(Clips as scene scripts)

◆ ◆ ◆ ◆ ◆ ◆ ◆

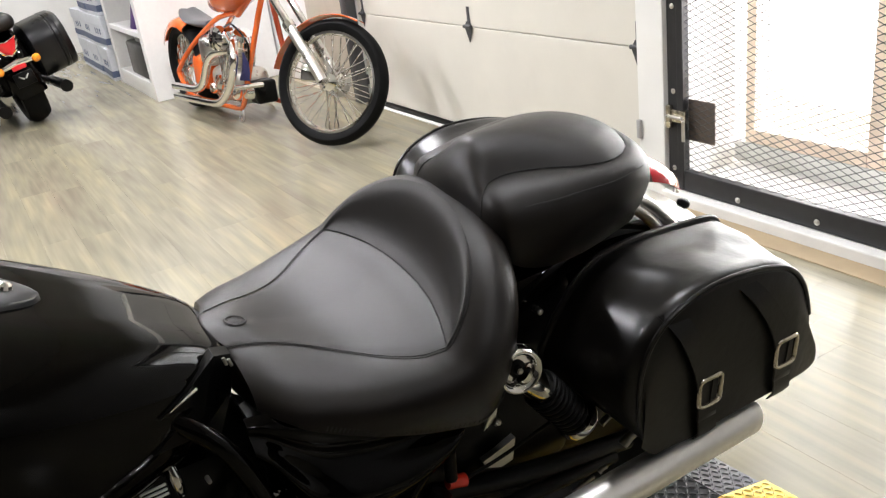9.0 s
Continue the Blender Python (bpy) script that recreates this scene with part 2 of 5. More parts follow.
def table(rows, x):
    """Smooth value of a table of (x, value, ...) at x, as a tuple."""
    if x <= rows[0][0]:
        return rows[0][1:]
    for i in range(len(rows) - 1):
        if x <= rows[i + 1][0]:
            a, b = rows[i], rows[i + 1]
            p, q = rows[max(i - 1, 0)], rows[min(i + 2, len(rows) - 1)]
            h = b[0] - a[0]
            t = (x - a[0]) / h
            res = []
            for k in range(1, len(a)):
                m0 = (b[k] - p[k]) / max(b[0] - p[0], 1e-6)
                m1 = (q[k] - a[k]) / max(q[0] - a[0], 1e-6)
                res.append((2 * t ** 3 - 3 * t ** 2 + 1) * a[k] + (t ** 3 - 2 * t ** 2 + t) * h * m0 + (-2 * t ** 3 + 3 * t ** 2) * b[k] + (t ** 3 - t ** 2) * h * m1)
            return tuple(res)
    return rows[-1][1:]


def rings(bm, loops, closed=True, caps=True, mat=0):
    """Skins a row of point loops."""
    vs = [[bm.verts.new(p) for p in loop] for loop in loops]
    n = len(vs[0])
    for a, b in zip(vs, vs[1:]):
        for i in range(n if closed else n - 1):
            j = (i + 1) % n
            try:
                bm.faces.new((a[i], a[j], b[j], b[i])).material_index = mat
            except ValueError:
                pass
    if caps and closed:
        bm.faces.new(vs[0][::-1]).material_index = mat
        bm.faces.new(vs[-1]).material_index = mat
    return vs


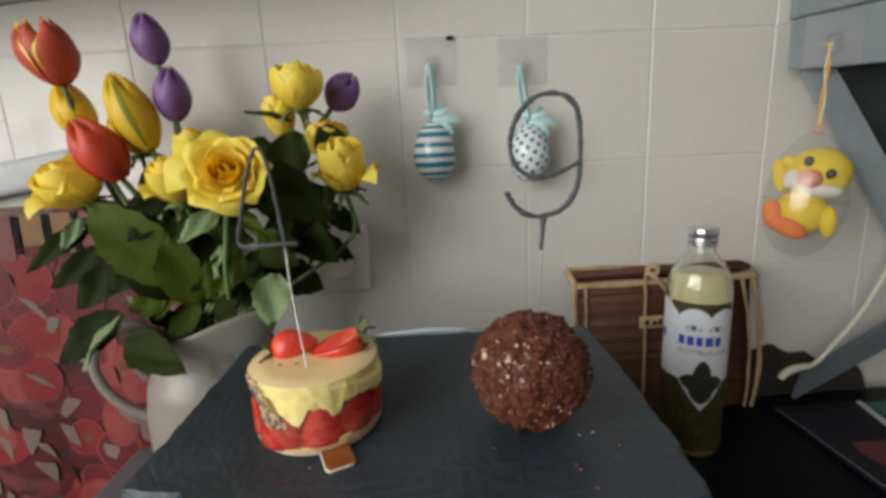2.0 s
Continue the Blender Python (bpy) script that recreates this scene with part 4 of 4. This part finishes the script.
chick = part("plush_chick", chick_bm, [PLUSH_Y, PLUSH_O, PLUSH_W, BEAK, BLACK_BEAD])
tagged(chick, "yellow plush chick with orange feet inside the clear egg", "plush toy")

# ---- pale steel frame over the hob ----
fr = thing("hood_frame", further((0.46, 0.44, 1.34)), "pale lacquered steel frame over the hob with a dark panel", "hood")
bm = bmesh.new()


def beam(a, b, c, d, thick, bm=None):
    """A plate with the four corners a b c d (seen from the front), thick metres deep."""
    a, b, c, d = map(Vector, (a, b, c, d))
    bm = bm or bmesh.new()
    nrm = (b - a).cross(d - a).normalized() * thick
    vs = [bm.verts.new(p) for p in (a, b, c, d)] + [bm.verts.new(p - nrm) for p in (a, b, c, d)]
    for f in ((0, 1, 2, 3), (7, 6, 5, 4), (0, 4, 5, 1), (1, 5, 6, 2), (2, 6, 7, 3), (3, 7, 4, 0)):
        bm.faces.new([vs[i] for i in f])
    bmesh.ops.recalc_face_normals(bm, faces=bm.faces[:])
    bmesh.ops.bevel(bm, geom=bm.edges[:], offset=0.0015, segments=2, affect="EDGES")
    return bm


part("crossbar", beam(further((0.3705, 0.462, 1.3165)), further((0.520, 0.425, 1.318)), further((0.520, 0.425, 1.385)), further((0.3685, 0.462, 1.3625)), 0.006), PALE_STEEL, fr, smooth=False)
part("upper_panel", beam(further((0.3760, 0.470, 1.3665)), further((0.560, 0.425, 1.394)), further((0.560, 0.425, 1.60)), further((0.3680, 0.470, 1.60)), 0.012), PALE_STEEL, fr, smooth=False)
part("brace", beam(further((0.3885, 0.466, 1.3160)), further((0.5150, 0.452, 1.120)), further((0.5150, 0.452, 1.176)), further((0.4250, 0.466, 1.3160)), 0.008), PALE_STEEL, fr, smooth=False)
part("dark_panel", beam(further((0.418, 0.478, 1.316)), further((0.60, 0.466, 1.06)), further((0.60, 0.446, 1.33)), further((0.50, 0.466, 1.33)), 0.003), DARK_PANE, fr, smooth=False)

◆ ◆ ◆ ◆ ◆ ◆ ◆

● **EXERCISE DETAILS**
Identify and copy all lines with the word "that".

● **FINISHED EXERCISE**
Continue the Blender Python (bpy) script that recreates this scene with part 2 of 5. More parts follow.
Continue the Blender Python (bpy) script that recreates this scene with part 4 of 4. This part finishes the script.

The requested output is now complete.